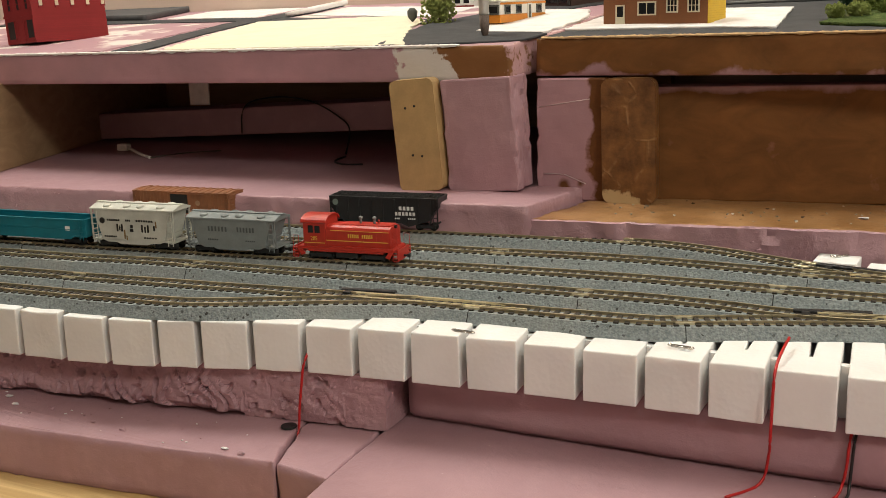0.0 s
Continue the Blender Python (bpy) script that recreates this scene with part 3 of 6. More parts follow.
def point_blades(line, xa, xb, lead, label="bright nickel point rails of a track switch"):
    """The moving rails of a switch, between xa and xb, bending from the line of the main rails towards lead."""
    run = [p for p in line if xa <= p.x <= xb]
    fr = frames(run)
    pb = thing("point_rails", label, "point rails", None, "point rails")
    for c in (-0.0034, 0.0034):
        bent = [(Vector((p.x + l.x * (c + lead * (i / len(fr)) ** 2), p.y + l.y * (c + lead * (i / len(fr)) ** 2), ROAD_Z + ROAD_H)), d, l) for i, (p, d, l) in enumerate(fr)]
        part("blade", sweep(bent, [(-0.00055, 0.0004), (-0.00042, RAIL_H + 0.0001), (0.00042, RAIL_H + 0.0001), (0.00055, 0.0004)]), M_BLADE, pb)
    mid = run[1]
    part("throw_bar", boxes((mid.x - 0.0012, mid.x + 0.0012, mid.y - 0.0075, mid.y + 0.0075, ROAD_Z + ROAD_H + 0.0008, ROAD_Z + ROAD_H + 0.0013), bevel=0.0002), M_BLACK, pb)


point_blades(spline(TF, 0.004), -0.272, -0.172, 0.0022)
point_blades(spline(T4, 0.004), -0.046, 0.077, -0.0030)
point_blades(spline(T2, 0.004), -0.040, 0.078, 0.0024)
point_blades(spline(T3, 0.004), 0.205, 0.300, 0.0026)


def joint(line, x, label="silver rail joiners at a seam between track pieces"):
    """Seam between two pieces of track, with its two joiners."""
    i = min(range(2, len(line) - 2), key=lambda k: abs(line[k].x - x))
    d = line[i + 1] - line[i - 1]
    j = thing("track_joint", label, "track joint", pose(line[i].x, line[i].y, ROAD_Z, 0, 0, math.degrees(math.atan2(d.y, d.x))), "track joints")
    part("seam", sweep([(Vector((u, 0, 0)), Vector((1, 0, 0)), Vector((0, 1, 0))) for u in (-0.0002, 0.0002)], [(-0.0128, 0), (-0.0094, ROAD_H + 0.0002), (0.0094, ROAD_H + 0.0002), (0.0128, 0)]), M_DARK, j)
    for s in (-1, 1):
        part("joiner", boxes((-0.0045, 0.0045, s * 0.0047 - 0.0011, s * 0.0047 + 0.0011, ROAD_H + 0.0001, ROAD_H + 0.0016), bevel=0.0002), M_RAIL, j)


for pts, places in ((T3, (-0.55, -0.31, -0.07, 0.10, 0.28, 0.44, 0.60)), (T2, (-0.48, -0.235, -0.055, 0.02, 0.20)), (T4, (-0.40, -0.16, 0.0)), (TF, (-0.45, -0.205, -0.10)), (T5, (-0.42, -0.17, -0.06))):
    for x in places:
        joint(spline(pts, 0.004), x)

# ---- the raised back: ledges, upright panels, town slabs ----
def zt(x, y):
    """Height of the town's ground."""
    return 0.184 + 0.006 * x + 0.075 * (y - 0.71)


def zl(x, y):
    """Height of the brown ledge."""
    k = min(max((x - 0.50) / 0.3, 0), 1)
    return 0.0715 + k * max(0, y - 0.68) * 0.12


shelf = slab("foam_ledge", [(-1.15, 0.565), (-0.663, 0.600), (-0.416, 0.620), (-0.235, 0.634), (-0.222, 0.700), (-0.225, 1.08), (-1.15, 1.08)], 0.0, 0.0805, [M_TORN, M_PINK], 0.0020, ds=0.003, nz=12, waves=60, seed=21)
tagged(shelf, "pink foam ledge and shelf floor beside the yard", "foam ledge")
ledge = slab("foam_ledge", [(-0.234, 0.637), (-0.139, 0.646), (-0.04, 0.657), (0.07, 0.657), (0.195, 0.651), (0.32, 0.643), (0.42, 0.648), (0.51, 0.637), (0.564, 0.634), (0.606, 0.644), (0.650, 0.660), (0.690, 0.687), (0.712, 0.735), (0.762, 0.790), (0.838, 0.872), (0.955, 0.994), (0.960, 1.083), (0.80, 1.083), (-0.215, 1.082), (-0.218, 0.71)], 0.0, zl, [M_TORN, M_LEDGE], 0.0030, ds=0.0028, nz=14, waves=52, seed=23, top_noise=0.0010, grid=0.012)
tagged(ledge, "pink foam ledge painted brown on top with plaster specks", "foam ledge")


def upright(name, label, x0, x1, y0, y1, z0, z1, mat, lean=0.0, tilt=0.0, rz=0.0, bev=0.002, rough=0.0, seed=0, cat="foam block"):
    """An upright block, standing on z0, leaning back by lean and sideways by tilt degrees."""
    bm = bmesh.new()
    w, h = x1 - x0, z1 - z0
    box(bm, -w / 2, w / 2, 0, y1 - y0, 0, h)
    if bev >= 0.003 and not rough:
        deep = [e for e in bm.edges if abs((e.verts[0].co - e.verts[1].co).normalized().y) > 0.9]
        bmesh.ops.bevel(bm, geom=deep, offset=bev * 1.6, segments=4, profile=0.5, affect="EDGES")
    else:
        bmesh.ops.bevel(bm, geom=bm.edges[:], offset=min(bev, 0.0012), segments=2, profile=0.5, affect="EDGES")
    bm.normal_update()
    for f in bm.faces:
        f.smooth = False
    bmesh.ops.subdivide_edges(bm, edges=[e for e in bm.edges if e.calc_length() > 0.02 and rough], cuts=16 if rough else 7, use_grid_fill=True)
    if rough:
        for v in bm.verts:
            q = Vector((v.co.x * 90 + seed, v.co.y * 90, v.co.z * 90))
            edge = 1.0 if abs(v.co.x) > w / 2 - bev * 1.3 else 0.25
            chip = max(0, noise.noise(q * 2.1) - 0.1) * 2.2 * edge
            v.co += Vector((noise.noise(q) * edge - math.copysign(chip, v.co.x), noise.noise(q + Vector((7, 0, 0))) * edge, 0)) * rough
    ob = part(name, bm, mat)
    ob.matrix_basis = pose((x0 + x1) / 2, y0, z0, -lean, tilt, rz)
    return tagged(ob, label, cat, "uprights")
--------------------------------
INSTRUCTION: Repeat only the lines between the start of the data and the line with "bevel=0.0002), M_RAIL, j)", including those two lines, and skip the pictures.

FULL OUTPUT:
0.0 s
Continue the Blender Python (bpy) script that recreates this scene with part 3 of 6. More parts follow.
def point_blades(line, xa, xb, lead, label="bright nickel point rails of a track switch"):
    """The moving rails of a switch, between xa and xb, bending from the line of the main rails towards lead."""
    run = [p for p in line if xa <= p.x <= xb]
    fr = frames(run)
    pb = thing("point_rails", label, "point rails", None, "point rails")
    for c in (-0.0034, 0.0034):
        bent = [(Vector((p.x + l.x * (c + lead * (i / len(fr)) ** 2), p.y + l.y * (c + lead * (i / len(fr)) ** 2), ROAD_Z + ROAD_H)), d, l) for i, (p, d, l) in enumerate(fr)]
        part("blade", sweep(bent, [(-0.00055, 0.0004), (-0.00042, RAIL_H + 0.0001), (0.00042, RAIL_H + 0.0001), (0.00055, 0.0004)]), M_BLADE, pb)
    mid = run[1]
    part("throw_bar", boxes((mid.x - 0.0012, mid.x + 0.0012, mid.y - 0.0075, mid.y + 0.0075, ROAD_Z + ROAD_H + 0.0008, ROAD_Z + ROAD_H + 0.0013), bevel=0.0002), M_BLACK, pb)


point_blades(spline(TF, 0.004), -0.272, -0.172, 0.0022)
point_blades(spline(T4, 0.004), -0.046, 0.077, -0.0030)
point_blades(spline(T2, 0.004), -0.040, 0.078, 0.0024)
point_blades(spline(T3, 0.004), 0.205, 0.300, 0.0026)


def joint(line, x, label="silver rail joiners at a seam between track pieces"):
    """Seam between two pieces of track, with its two joiners."""
    i = min(range(2, len(line) - 2), key=lambda k: abs(line[k].x - x))
    d = line[i + 1] - line[i - 1]
    j = thing("track_joint", label, "track joint", pose(line[i].x, line[i].y, ROAD_Z, 0, 0, math.degrees(math.atan2(d.y, d.x))), "track joints")
    part("seam", sweep([(Vector((u, 0, 0)), Vector((1, 0, 0)), Vector((0, 1, 0))) for u in (-0.0002, 0.0002)], [(-0.0128, 0), (-0.0094, ROAD_H + 0.0002), (0.0094, ROAD_H + 0.0002), (0.0128, 0)]), M_DARK, j)
    for s in (-1, 1):
        part("joiner", boxes((-0.0045, 0.0045, s * 0.0047 - 0.0011, s * 0.0047 + 0.0011, ROAD_H + 0.0001, ROAD_H + 0.0016), bevel=0.0002), M_RAIL, j)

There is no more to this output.